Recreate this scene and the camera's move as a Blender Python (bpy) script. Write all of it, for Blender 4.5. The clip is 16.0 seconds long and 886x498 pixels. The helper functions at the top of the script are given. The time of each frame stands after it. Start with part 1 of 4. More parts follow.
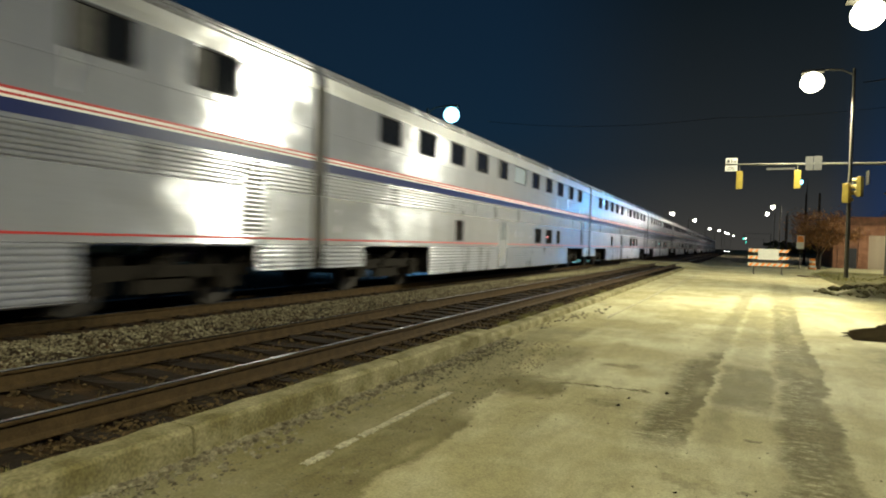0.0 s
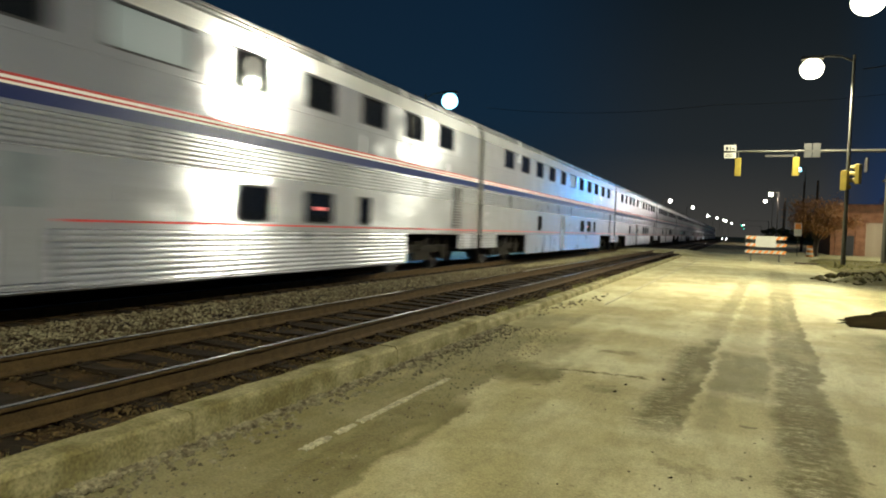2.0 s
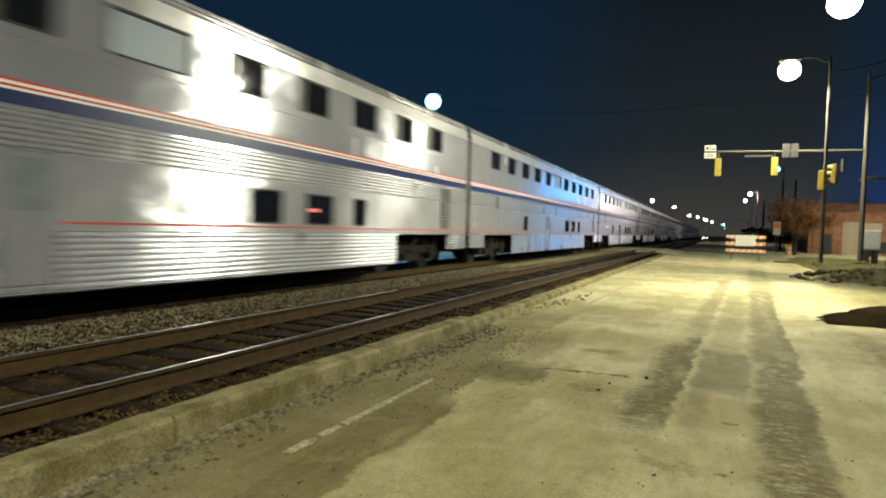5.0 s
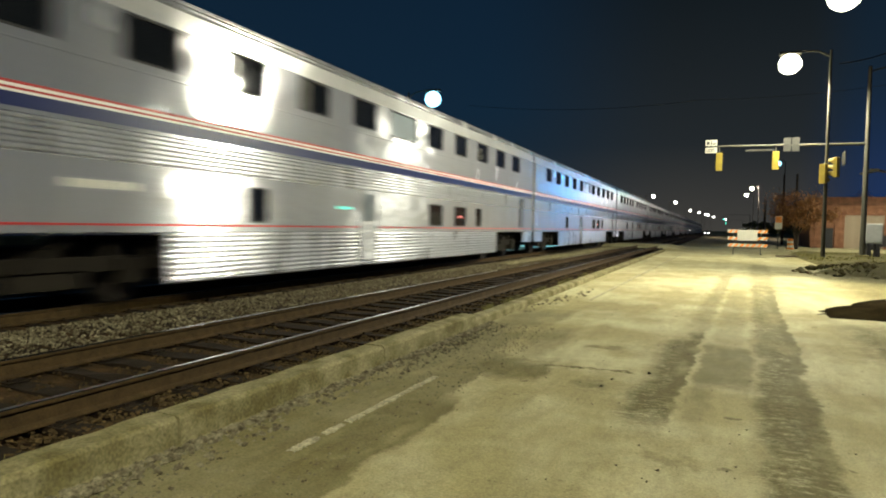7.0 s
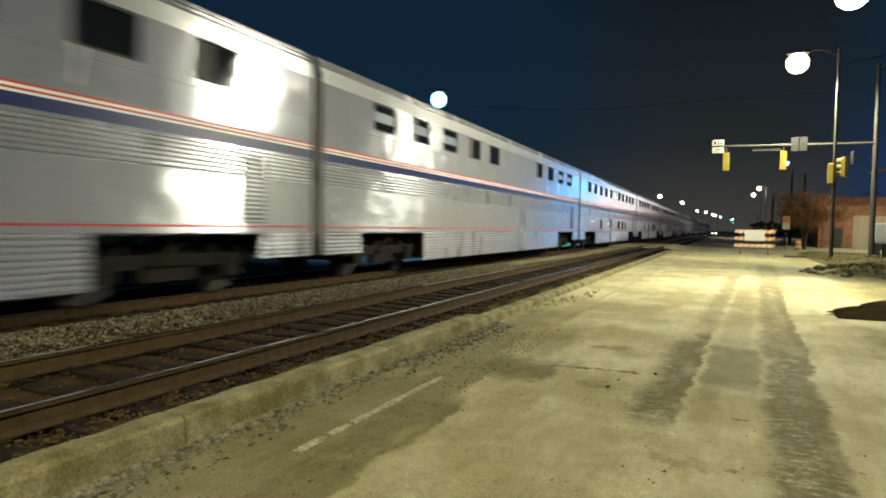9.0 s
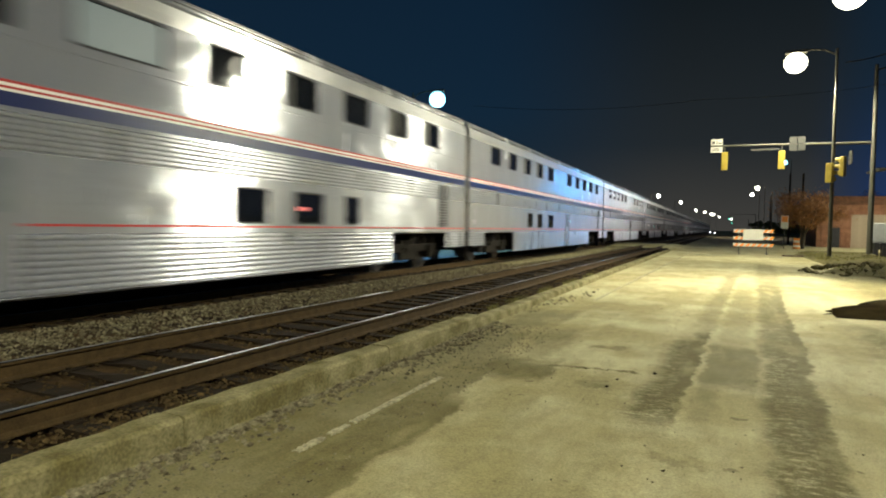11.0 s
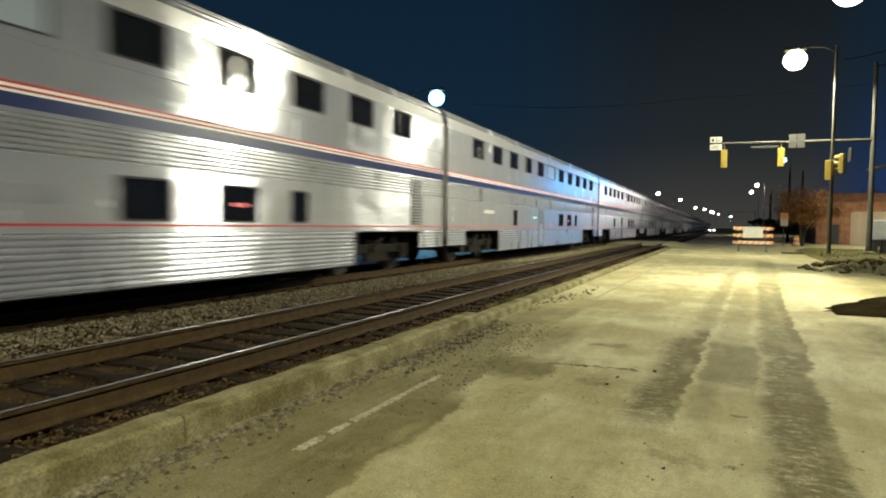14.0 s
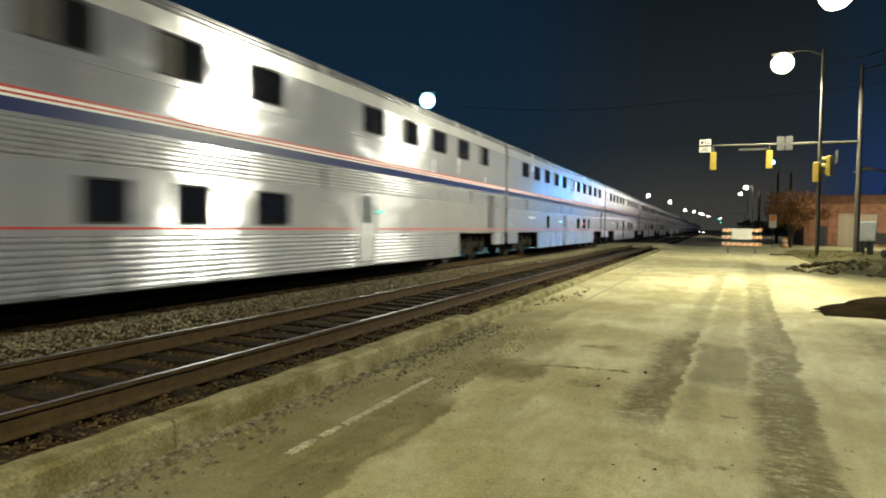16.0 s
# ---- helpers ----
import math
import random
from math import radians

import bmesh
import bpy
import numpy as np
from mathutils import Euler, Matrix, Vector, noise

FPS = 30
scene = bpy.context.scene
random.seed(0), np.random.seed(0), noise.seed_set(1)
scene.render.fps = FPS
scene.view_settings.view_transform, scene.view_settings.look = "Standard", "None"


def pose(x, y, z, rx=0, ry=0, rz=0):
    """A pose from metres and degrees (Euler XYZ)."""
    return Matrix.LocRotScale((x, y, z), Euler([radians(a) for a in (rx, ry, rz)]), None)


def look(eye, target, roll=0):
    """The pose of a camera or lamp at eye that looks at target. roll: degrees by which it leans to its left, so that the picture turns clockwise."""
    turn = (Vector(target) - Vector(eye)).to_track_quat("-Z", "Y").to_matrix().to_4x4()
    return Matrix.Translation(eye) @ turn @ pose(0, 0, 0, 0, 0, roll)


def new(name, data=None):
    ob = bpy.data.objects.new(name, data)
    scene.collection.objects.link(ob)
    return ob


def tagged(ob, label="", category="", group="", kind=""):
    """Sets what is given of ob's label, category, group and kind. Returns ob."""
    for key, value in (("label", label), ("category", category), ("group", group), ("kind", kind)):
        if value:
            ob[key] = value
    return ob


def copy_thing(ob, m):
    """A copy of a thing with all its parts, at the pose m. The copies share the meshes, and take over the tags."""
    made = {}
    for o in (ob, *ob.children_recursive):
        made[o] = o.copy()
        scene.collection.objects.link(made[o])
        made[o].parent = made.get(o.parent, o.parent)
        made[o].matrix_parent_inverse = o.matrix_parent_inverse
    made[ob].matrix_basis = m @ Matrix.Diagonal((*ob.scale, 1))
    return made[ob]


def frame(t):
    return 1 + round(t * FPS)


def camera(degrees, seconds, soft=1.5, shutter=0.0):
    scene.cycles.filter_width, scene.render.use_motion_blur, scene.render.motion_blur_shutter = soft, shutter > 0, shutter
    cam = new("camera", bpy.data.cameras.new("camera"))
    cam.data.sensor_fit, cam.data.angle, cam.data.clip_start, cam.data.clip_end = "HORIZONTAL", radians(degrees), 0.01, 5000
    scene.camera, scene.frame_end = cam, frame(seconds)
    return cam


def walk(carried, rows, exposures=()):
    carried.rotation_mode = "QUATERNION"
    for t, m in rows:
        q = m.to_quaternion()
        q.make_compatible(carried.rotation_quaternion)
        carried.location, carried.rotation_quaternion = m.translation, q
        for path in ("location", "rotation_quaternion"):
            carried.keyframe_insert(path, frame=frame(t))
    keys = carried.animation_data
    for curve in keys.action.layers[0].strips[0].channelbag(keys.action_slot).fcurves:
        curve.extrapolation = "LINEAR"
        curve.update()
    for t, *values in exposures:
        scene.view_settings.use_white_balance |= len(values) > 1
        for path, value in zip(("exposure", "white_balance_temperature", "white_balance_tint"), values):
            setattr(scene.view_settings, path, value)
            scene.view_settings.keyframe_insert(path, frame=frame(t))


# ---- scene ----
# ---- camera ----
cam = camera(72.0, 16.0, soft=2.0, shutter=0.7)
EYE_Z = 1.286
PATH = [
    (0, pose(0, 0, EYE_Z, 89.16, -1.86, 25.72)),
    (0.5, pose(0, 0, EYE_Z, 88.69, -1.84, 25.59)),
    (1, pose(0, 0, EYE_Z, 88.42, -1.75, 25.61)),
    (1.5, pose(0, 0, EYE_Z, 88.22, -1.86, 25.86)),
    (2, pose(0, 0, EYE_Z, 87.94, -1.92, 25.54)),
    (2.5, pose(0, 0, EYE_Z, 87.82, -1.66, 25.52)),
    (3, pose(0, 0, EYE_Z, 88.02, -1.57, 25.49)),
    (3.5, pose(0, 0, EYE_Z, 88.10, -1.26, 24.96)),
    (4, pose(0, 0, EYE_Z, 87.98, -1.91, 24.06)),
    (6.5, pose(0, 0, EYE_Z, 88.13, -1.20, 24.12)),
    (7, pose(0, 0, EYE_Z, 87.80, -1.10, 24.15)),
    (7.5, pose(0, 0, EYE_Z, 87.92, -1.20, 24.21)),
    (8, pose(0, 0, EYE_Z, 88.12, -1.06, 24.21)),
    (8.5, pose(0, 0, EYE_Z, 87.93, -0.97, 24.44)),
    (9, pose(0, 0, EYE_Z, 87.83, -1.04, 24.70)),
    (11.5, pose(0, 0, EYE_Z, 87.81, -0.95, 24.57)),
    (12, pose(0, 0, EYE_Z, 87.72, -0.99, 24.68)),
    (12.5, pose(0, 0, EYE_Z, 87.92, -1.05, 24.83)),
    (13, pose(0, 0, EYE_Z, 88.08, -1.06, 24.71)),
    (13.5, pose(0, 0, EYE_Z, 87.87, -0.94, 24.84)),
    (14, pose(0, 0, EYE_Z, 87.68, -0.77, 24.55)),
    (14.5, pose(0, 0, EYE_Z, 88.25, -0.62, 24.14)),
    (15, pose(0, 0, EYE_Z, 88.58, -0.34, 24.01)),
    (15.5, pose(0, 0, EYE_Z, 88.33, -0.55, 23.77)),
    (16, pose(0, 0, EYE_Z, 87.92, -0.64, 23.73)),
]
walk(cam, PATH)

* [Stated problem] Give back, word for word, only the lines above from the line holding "carried.keyframe_insert(path, frame=frame(t))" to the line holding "for t, *values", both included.

* [Full output]
            carried.keyframe_insert(path, frame=frame(t))
    keys = carried.animation_data
    for curve in keys.action.layers[0].strips[0].channelbag(keys.action_slot).fcurves:
        curve.extrapolation = "LINEAR"
        curve.update()
    for t, *values in exposures:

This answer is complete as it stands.